More specifically, zip code-based health disparities include such factors as unhealthy housing, unsafe neighborhoods, proximity to pollutants, sub-quality food options, etc. As Beacon Health Options continues to recognize July as Minority Mental Health Awareness Month, it is important to examine how such social determinants of health (SDoH) affect the mental health and health in general of people of color. Approximately 39 percent of Black and 33 percent of Latino youth in the United States live in poverty — more than double the 14 percent poverty rate for non-Latino, White and Asian youth. Further, research shows that poor mental health is prevalent among individuals with lower incomes.

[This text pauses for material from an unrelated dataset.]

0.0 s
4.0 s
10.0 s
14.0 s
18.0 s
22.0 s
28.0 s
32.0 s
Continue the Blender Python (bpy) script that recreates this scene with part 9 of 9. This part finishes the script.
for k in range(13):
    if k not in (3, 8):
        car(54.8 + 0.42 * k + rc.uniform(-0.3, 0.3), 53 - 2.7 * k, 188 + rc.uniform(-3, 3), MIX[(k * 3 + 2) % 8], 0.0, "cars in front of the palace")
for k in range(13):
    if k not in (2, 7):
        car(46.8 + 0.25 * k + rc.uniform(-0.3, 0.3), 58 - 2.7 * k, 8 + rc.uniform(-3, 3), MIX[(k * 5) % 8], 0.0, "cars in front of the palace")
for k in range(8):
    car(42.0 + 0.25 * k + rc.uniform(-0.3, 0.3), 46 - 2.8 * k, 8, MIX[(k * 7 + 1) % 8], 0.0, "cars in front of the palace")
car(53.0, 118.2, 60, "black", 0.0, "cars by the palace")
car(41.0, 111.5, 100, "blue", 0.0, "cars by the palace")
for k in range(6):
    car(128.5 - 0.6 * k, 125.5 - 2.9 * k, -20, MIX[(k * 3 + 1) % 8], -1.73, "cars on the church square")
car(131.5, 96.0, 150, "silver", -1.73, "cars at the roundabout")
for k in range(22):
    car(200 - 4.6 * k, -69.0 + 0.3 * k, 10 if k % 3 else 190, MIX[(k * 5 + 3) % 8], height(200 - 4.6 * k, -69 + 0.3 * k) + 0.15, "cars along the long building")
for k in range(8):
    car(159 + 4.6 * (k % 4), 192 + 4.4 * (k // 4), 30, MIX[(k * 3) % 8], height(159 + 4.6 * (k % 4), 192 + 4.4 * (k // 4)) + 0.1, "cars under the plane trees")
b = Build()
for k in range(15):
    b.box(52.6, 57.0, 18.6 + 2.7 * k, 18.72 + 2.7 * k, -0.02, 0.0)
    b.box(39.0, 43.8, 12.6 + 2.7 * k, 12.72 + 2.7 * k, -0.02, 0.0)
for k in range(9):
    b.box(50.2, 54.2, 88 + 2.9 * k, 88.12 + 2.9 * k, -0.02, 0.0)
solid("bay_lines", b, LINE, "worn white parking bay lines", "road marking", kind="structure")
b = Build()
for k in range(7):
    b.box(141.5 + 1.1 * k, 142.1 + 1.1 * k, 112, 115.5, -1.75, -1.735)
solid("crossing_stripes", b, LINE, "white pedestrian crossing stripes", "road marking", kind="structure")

When we use the term ‘social needs’, many of us don’t think of healthcare. Yet, approximately, 40 state Medicaid programs are addressing SDoH through their managed care contracts and other avenues. The shift in focus is a positive sign as the personal costs are too great, and the downstream avoidable healthcare and societal costs are becoming unsustainable.
Supportive housing: An example of an SDoH solution
In a recent study, 17 Medicaid managed care organizations (MMCOs) representing care delivery in 10 states reported that housing, behavioral health, substance use and nutrition/food security were the most common areas of focus. Other MMCOs focused on specific populations, such as people formerly in prison.
It’s not surprising that housing is a common focus. Chronic homelessness is associated with high utilization of healthcare services and increased mortality. Further, people of color disproportionately represent homeless populations: Black Americans, for example, constitute more than 40 percent of the homeless population but represent only 13 percent of the general population. Specifically, housing instability is strongly associated with:
- High stress
- Poor mental health
- Low medication adherence
- Postponement of needed medical care
- Increased emergency room use/hospitalizations
Therefore, permanent supportive housing programs for chronically homeless individuals represent one of the most compelling arguments supporting SDoH investments.
For example, Beacon’s Massachusetts Behavioral Health Partnership, in collaboration with the Massachusetts Housing and Shelter Alliance, administers the Community Support Program for People Experiencing Chronic Homelessness (CSPECH). Once participants are housed, they meet with community support workers to coordinate access to physical, behavioral health, and social services. Individual lives improve and states can save money. One 2017 study found that per-person monthly costs were $765 lower in the 24th month following CSPECH entry than in the month prior.
More to be done
Housing is just one SDoH example of how we can move the needle on the mental health for people of color. In addition to cultural competency training as discussed in our last blog, there are other steps we can take to address inequitable mental health care. Below are some recommendations from researchers at the Health Disparities Unit at Massachusetts General Hospital on how to address barriers to care as they relate to SDoH:
- Integrate behavioral health services into other naturally occurring community-based settings, i.e., housing, employment support programs and faith-based organizations
- Promote use of peer specialist outreach — Address stigma and trust issues through certified peers with similar background and life experiences who can help with navigating housing, employment, educational and other services
- Increase use of telehealth and telephonic clinical solutions to help those people with transportation or other care-access issues
Regardless of one’s ethnicity or background, the most significant impacts to our health are socially determined. Not surprisingly, the path to a solution requires collaboration among diverse groups of people. Beacon Health Options calls upon all stakeholders to rethink how we think about healthcare — physical and behavioral — to address health disparities among people of color.